_AIM OF THE EXERCISE_
Omit the images, then print each record below exactly as it reads.

_DATA FOR THE TASK_
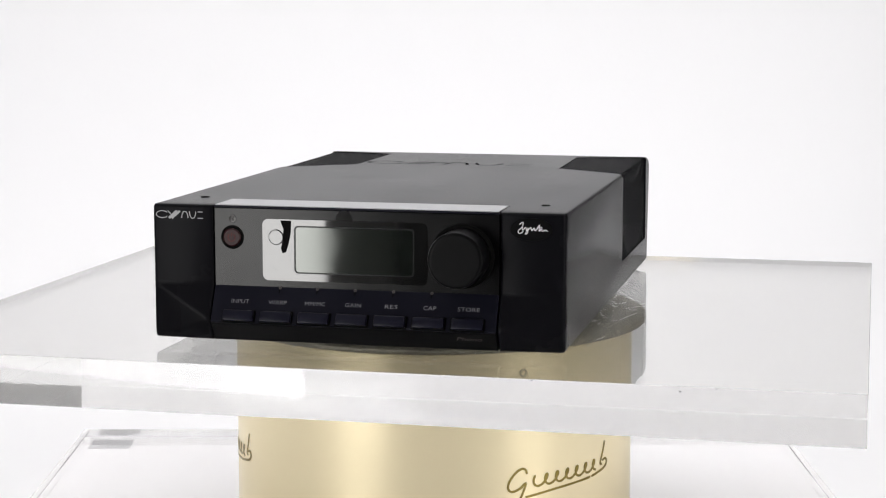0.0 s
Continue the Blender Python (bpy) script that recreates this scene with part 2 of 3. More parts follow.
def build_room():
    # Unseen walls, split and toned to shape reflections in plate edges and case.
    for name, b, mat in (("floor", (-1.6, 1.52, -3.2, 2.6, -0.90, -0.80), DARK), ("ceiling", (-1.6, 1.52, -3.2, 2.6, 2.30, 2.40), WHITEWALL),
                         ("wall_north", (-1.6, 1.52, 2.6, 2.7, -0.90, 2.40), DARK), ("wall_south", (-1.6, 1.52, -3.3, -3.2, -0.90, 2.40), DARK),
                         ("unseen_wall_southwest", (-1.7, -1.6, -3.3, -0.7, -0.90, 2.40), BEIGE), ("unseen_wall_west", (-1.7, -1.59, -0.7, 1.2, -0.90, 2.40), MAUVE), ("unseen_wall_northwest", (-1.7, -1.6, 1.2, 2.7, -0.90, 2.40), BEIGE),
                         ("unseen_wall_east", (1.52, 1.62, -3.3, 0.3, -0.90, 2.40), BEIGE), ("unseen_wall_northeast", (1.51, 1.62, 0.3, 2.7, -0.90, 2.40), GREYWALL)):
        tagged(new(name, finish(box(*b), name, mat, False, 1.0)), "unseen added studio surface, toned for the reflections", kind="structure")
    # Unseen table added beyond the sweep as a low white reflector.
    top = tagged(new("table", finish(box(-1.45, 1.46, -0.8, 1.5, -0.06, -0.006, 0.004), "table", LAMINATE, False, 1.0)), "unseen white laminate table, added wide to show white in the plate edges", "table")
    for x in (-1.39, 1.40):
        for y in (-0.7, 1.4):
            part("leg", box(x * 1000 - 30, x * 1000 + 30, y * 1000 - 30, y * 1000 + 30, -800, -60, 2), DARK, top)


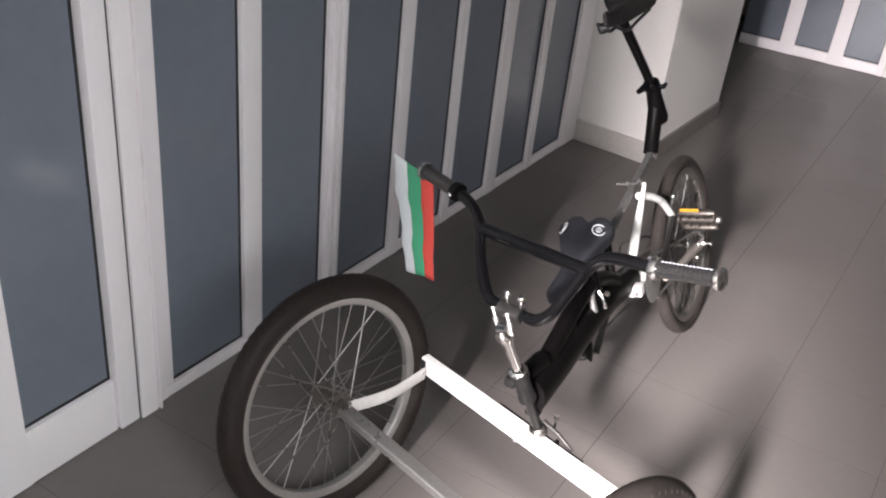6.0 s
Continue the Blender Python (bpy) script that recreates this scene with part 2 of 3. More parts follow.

_SOLUTION FOR THIS TASK_
0.0 s
Continue the Blender Python (bpy) script that recreates this scene with part 2 of 3. More parts follow.
def build_room():
    # Unseen walls, split and toned to shape reflections in plate edges and case.
    for name, b, mat in (("floor", (-1.6, 1.52, -3.2, 2.6, -0.90, -0.80), DARK), ("ceiling", (-1.6, 1.52, -3.2, 2.6, 2.30, 2.40), WHITEWALL),
                         ("wall_north", (-1.6, 1.52, 2.6, 2.7, -0.90, 2.40), DARK), ("wall_south", (-1.6, 1.52, -3.3, -3.2, -0.90, 2.40), DARK),
                         ("unseen_wall_southwest", (-1.7, -1.6, -3.3, -0.7, -0.90, 2.40), BEIGE), ("unseen_wall_west", (-1.7, -1.59, -0.7, 1.2, -0.90, 2.40), MAUVE), ("unseen_wall_northwest", (-1.7, -1.6, 1.2, 2.7, -0.90, 2.40), BEIGE),
                         ("unseen_wall_east", (1.52, 1.62, -3.3, 0.3, -0.90, 2.40), BEIGE), ("unseen_wall_northeast", (1.51, 1.62, 0.3, 2.7, -0.90, 2.40), GREYWALL)):
        tagged(new(name, finish(box(*b), name, mat, False, 1.0)), "unseen added studio surface, toned for the reflections", kind="structure")
    # Unseen table added beyond the sweep as a low white reflector.
    top = tagged(new("table", finish(box(-1.45, 1.46, -0.8, 1.5, -0.06, -0.006, 0.004), "table", LAMINATE, False, 1.0)), "unseen white laminate table, added wide to show white in the plate edges", "table")
    for x in (-1.39, 1.40):
        for y in (-0.7, 1.4):
            part("leg", box(x * 1000 - 30, x * 1000 + 30, y * 1000 - 30, y * 1000 + 30, -800, -60, 2), DARK, top)


6.0 s
Continue the Blender Python (bpy) script that recreates this scene with part 2 of 3. More parts follow.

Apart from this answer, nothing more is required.